● AIM OF THE EXERCISE: Output all the data exactly. Pictures do not belong in the copy.

● COLLECTED MATERIAL:
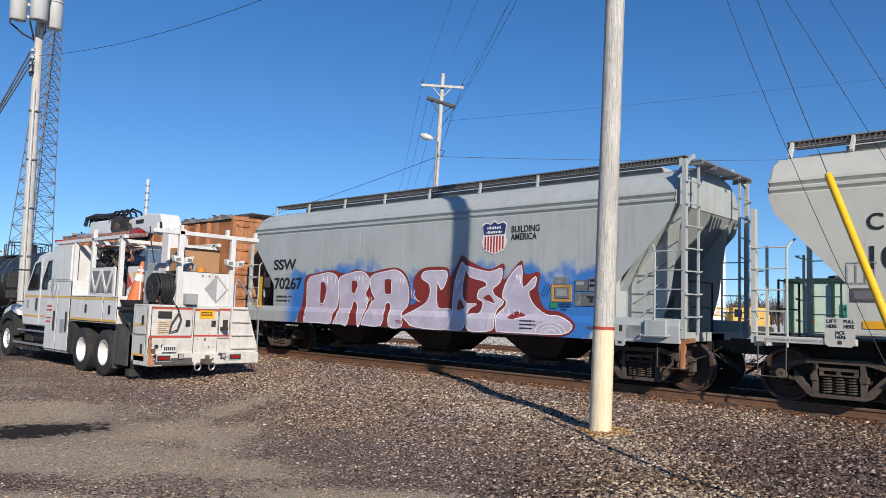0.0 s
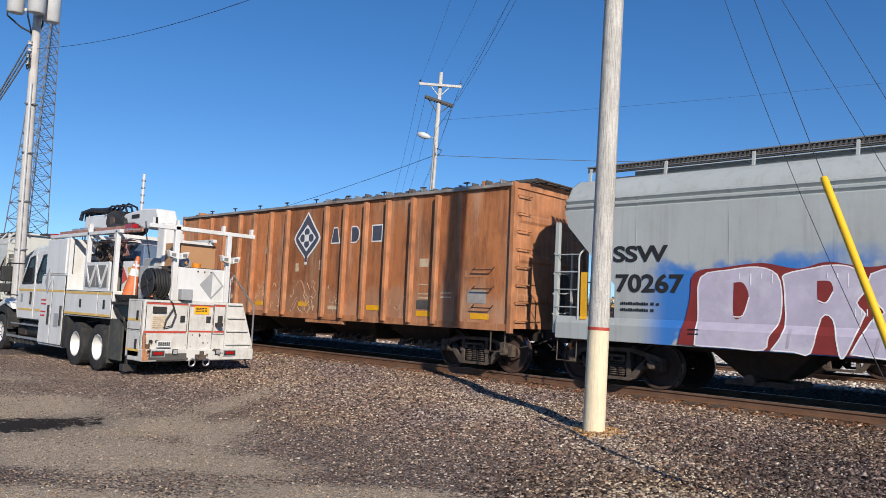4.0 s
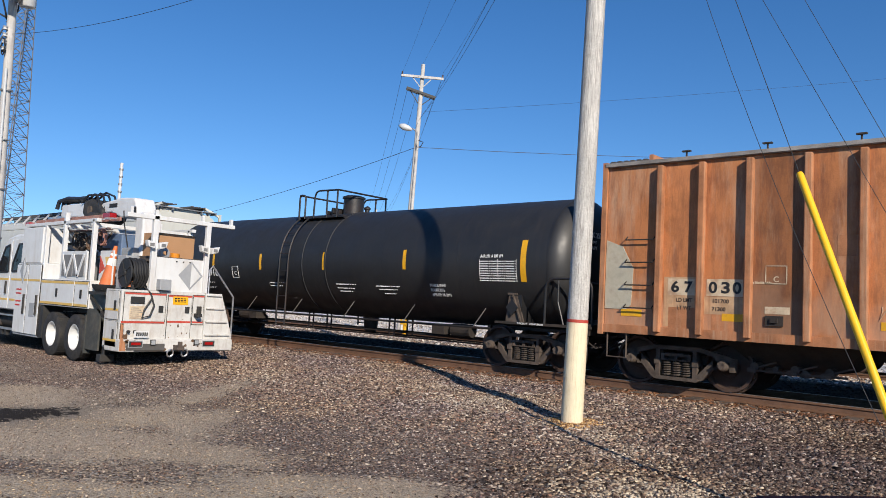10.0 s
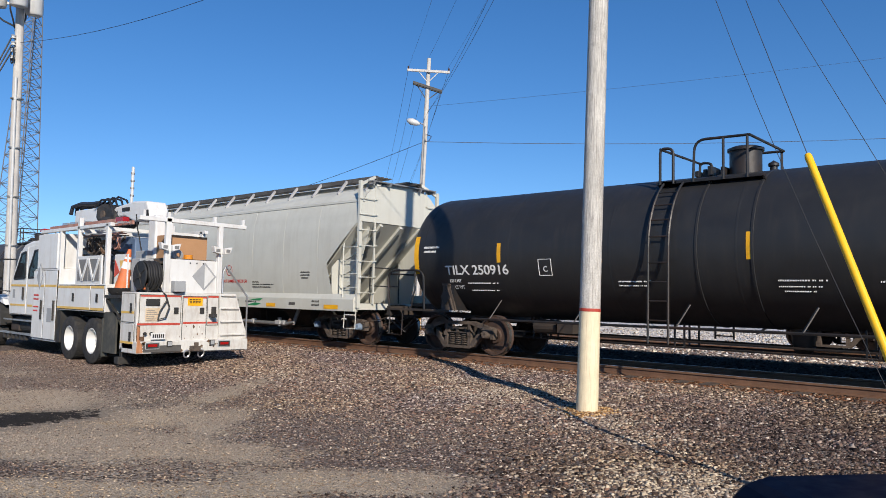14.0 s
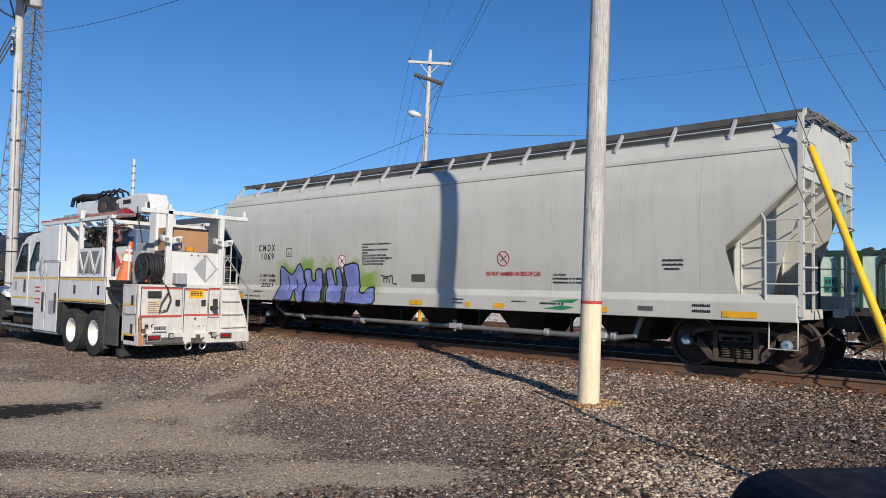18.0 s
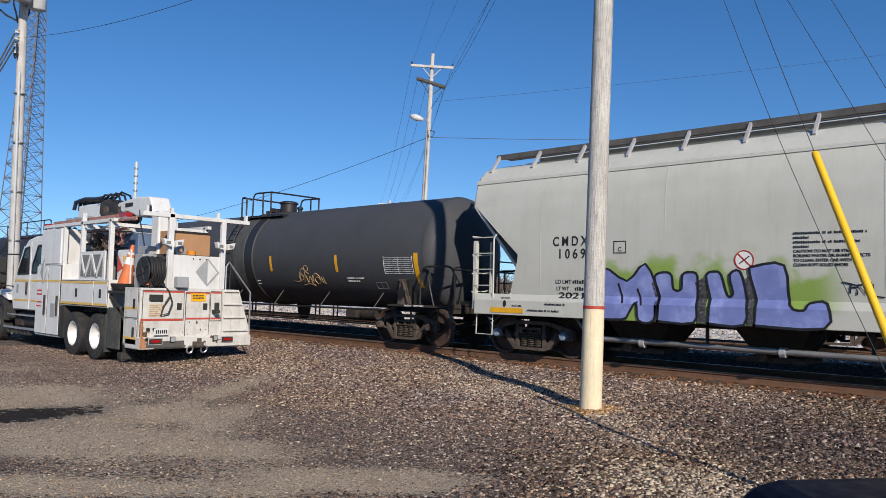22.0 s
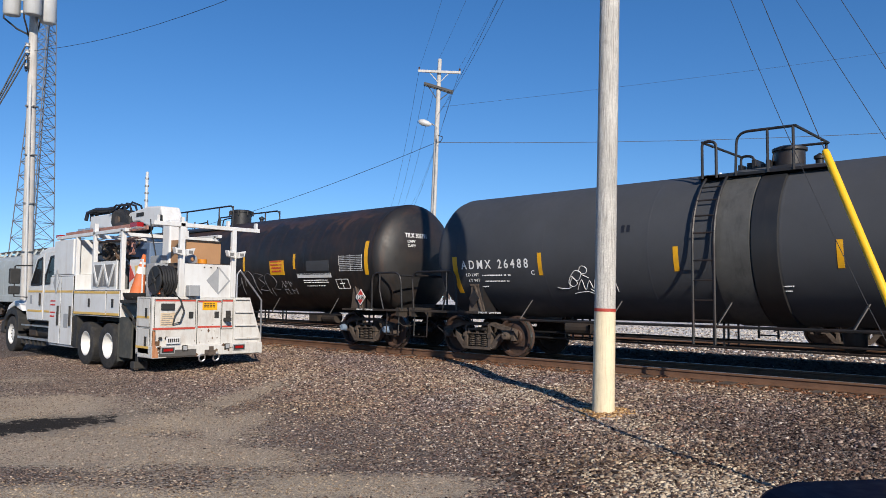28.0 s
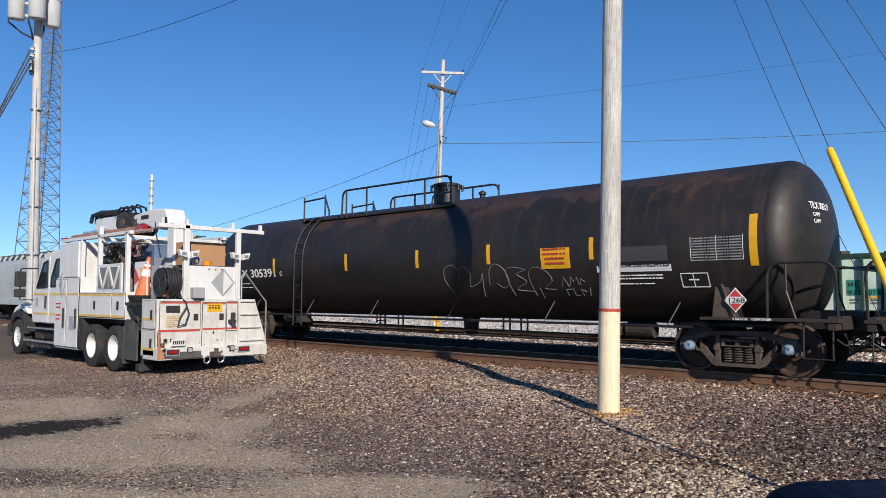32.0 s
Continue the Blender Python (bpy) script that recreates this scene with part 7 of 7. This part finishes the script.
part("antenna", Geo().cyl((1.5, -.8, 10.2), (1.5, -.8, 13.5), .05, n=6).bar((1.2, -.6, 11), (1.5, -.8, 11), .04, .04), "can", tower)
whip = thing("antenna_mast", pose(-43.8, 20.85, 0), "thin pale antenna mast in the distance", "antenna mast")
part("mast", Geo().cyl((0, 0, 0), (0, 0, 9.2), .11, .09, 8), "can", whip, smooth=True)
for k in range(4):
    part("mast_collar", Geo().cyl((0, 0, 7.4 + .45 * k), (0, 0, 7.5 + .45 * k), .13, n=8), "grating", whip)

# ---- beyond the track ----
M["mint"] = material("faded_green_gondola_paint", (0.56, 0.72, 0.6), .6, vary=.1, streak=(0.3, 0.25, 0.18), streak_amount=.3, stain=DIRT, stain_amount=.25)
M["dark_green"] = material("dark_green_post_paint", (0.015, 0.05, 0.03), .6, vary=.2)
M["teal_panel"] = material("teal_number_panel", (0.03, 0.27, 0.2), .6)
M["scrap"] = material("dark_scrap", (0.04, 0.036, 0.034), .8, vary=.4, grain=.3, stain=RUST, stain_amount=.5)
gond = thing("gondola_car", pose(.62, SIDING_Y, SIDING_Z), "faded green gondola car standing on the siding", "gondola car")
GL = 8.0
for s in (-1, 1):
    part("side_wall", Geo().box(-GL, GL, s * 1.38 - .02, s * 1.38 + .02, 1.06, 2.52), "mint", gond)
    part("top_chord", Geo().box(-GL, GL, s * 1.38 - .07, s * 1.38 + .07, 2.49, 2.6), "dark_green", gond)
    part("bottom_chord", Geo().box(-GL, GL, s * 1.38 - .05, s * 1.38 + .05, .8, 1.06), "under", gond)
    for k in range(30):
        x = -GL + .23 + .535 * k
        part("side_stake", Geo().box(x - .035, x + .035, s * 1.4 - (.1 if s < 0 else .02), s * 1.4 + (.02 if s < 0 else .1), 1.0, 2.5), "dark_green", gond)
    part("end_wall", Geo().box(s * GL - .04, s * GL + .04, -1.38, 1.38, 1.0, 2.5), "mint", gond)
    coupler(gond, s * (GL + .15), s)
part("floor", Geo().box(-GL, GL, -1.38, 1.38, .95, 1.06), "under", gond)
heap = Geo()
q = random.Random(9)
for k in range(60):
    x, y = q.uniform(-GL + .3, GL - .3), q.uniform(-1.1, 1.1)
    heap.bar((x, y, 1.3), (x + q.uniform(-.5, .5), y + q.uniform(-.3, .3), 2.5 + q.uniform(.02, .22)), .3, .25)
tagged(part("scrap_load", heap, "scrap", gond, "dark scrap showing over the side"), kind="stuff")
part("number_panel", Geo().box(-6.56, -6.22, -1.41, -1.4, 1.46, 1.88), "teal_panel", gond, "teal number panel")
lettering("971", .16, "black_mark", gond, -6.55, -1.412, 1.48, width=.32)
bars([(-6.52, -6.32, 1.7, .14)], "black_mark", gond, -1.41)
part("number_panel", Geo().box(-6.06, -5.72, -1.41, -1.4, 1.46, 1.64), "teal_panel", gond, "teal number panel")
lettering("074", .16, "black_mark", gond, -6.04, -1.412, 1.48, width=.3)
bars([(-6.5, -6.28, 1.32, .04), (-6.5, -6.3, 1.24, .04), (-6.0, -5.78, 1.32, .04), (-6.0, -5.8, 1.24, .04)], "black_mark", gond, -1.404)
part("reflector", Geo().box(-7.4, -7.18, -1.41, -1.4, 1.36, 1.46), "yellow", gond)
part("reflector", Geo().box(-6.04, -5.75, -1.41, -1.4, 1.38, 1.43), "yellow", gond)
for xb in (-6.4, 6.4):
    bo = part("bogie", BOLSTER, "under", gond)
    bo.location = (xb, 0, 0)
    for s in (-1, 1):
        o = part("side_frame", SIDE_FRAME, "bogie", bo)
        o.location = (0, s * 1.0, 0)
    for dx in (-.889, .889):
        o = part("wheelset", WHEEL_MESH, "wheel", bo)
        o.location = (dx, 0, WHEEL_R)

post = thing("marker_post", pose(-21.9, 23.4, .2), "yellow marker post beside the siding", "marker post")
part("post", Geo().box(-.06, .06, -.06, .06, 0, .95), "yellow", post, bevel=.01)
part("post_plate", Geo().box(-.2, .2, -.08, -.06, .55, 1.0), "yellow", post, "yellow square plate")
part("plate_diamond", Geo().plate([(-.1, .78), (0, .9), (.1, .78), (0, .66)], -.086, -.08), "white_mark", post)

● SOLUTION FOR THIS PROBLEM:
0.0 s
4.0 s
10.0 s
14.0 s
18.0 s
22.0 s
28.0 s
32.0 s
Continue the Blender Python (bpy) script that recreates this scene with part 7 of 7. This part finishes the script.
part("antenna", Geo().cyl((1.5, -.8, 10.2), (1.5, -.8, 13.5), .05, n=6).bar((1.2, -.6, 11), (1.5, -.8, 11), .04, .04), "can", tower)
whip = thing("antenna_mast", pose(-43.8, 20.85, 0), "thin pale antenna mast in the distance", "antenna mast")
part("mast", Geo().cyl((0, 0, 0), (0, 0, 9.2), .11, .09, 8), "can", whip, smooth=True)
for k in range(4):
    part("mast_collar", Geo().cyl((0, 0, 7.4 + .45 * k), (0, 0, 7.5 + .45 * k), .13, n=8), "grating", whip)

# ---- beyond the track ----
M["mint"] = material("faded_green_gondola_paint", (0.56, 0.72, 0.6), .6, vary=.1, streak=(0.3, 0.25, 0.18), streak_amount=.3, stain=DIRT, stain_amount=.25)
M["dark_green"] = material("dark_green_post_paint", (0.015, 0.05, 0.03), .6, vary=.2)
M["teal_panel"] = material("teal_number_panel", (0.03, 0.27, 0.2), .6)
M["scrap"] = material("dark_scrap", (0.04, 0.036, 0.034), .8, vary=.4, grain=.3, stain=RUST, stain_amount=.5)
gond = thing("gondola_car", pose(.62, SIDING_Y, SIDING_Z), "faded green gondola car standing on the siding", "gondola car")
GL = 8.0
for s in (-1, 1):
    part("side_wall", Geo().box(-GL, GL, s * 1.38 - .02, s * 1.38 + .02, 1.06, 2.52), "mint", gond)
    part("top_chord", Geo().box(-GL, GL, s * 1.38 - .07, s * 1.38 + .07, 2.49, 2.6), "dark_green", gond)
    part("bottom_chord", Geo().box(-GL, GL, s * 1.38 - .05, s * 1.38 + .05, .8, 1.06), "under", gond)
    for k in range(30):
        x = -GL + .23 + .535 * k
        part("side_stake", Geo().box(x - .035, x + .035, s * 1.4 - (.1 if s < 0 else .02), s * 1.4 + (.02 if s < 0 else .1), 1.0, 2.5), "dark_green", gond)
    part("end_wall", Geo().box(s * GL - .04, s * GL + .04, -1.38, 1.38, 1.0, 2.5), "mint", gond)
    coupler(gond, s * (GL + .15), s)
part("floor", Geo().box(-GL, GL, -1.38, 1.38, .95, 1.06), "under", gond)
heap = Geo()
q = random.Random(9)
for k in range(60):
    x, y = q.uniform(-GL + .3, GL - .3), q.uniform(-1.1, 1.1)
    heap.bar((x, y, 1.3), (x + q.uniform(-.5, .5), y + q.uniform(-.3, .3), 2.5 + q.uniform(.02, .22)), .3, .25)
tagged(part("scrap_load", heap, "scrap", gond, "dark scrap showing over the side"), kind="stuff")
part("number_panel", Geo().box(-6.56, -6.22, -1.41, -1.4, 1.46, 1.88), "teal_panel", gond, "teal number panel")
lettering("971", .16, "black_mark", gond, -6.55, -1.412, 1.48, width=.32)
bars([(-6.52, -6.32, 1.7, .14)], "black_mark", gond, -1.41)
part("number_panel", Geo().box(-6.06, -5.72, -1.41, -1.4, 1.46, 1.64), "teal_panel", gond, "teal number panel")
lettering("074", .16, "black_mark", gond, -6.04, -1.412, 1.48, width=.3)
bars([(-6.5, -6.28, 1.32, .04), (-6.5, -6.3, 1.24, .04), (-6.0, -5.78, 1.32, .04), (-6.0, -5.8, 1.24, .04)], "black_mark", gond, -1.404)
part("reflector", Geo().box(-7.4, -7.18, -1.41, -1.4, 1.36, 1.46), "yellow", gond)
part("reflector", Geo().box(-6.04, -5.75, -1.41, -1.4, 1.38, 1.43), "yellow", gond)
for xb in (-6.4, 6.4):
    bo = part("bogie", BOLSTER, "under", gond)
    bo.location = (xb, 0, 0)
    for s in (-1, 1):
        o = part("side_frame", SIDE_FRAME, "bogie", bo)
        o.location = (0, s * 1.0, 0)
    for dx in (-.889, .889):
        o = part("wheelset", WHEEL_MESH, "wheel", bo)
        o.location = (dx, 0, WHEEL_R)

post = thing("marker_post", pose(-21.9, 23.4, .2), "yellow marker post beside the siding", "marker post")
part("post", Geo().box(-.06, .06, -.06, .06, 0, .95), "yellow", post, bevel=.01)
part("post_plate", Geo().box(-.2, .2, -.08, -.06, .55, 1.0), "yellow", post, "yellow square plate")
part("plate_diamond", Geo().plate([(-.1, .78), (0, .9), (.1, .78), (0, .66)], -.086, -.08), "white_mark", post)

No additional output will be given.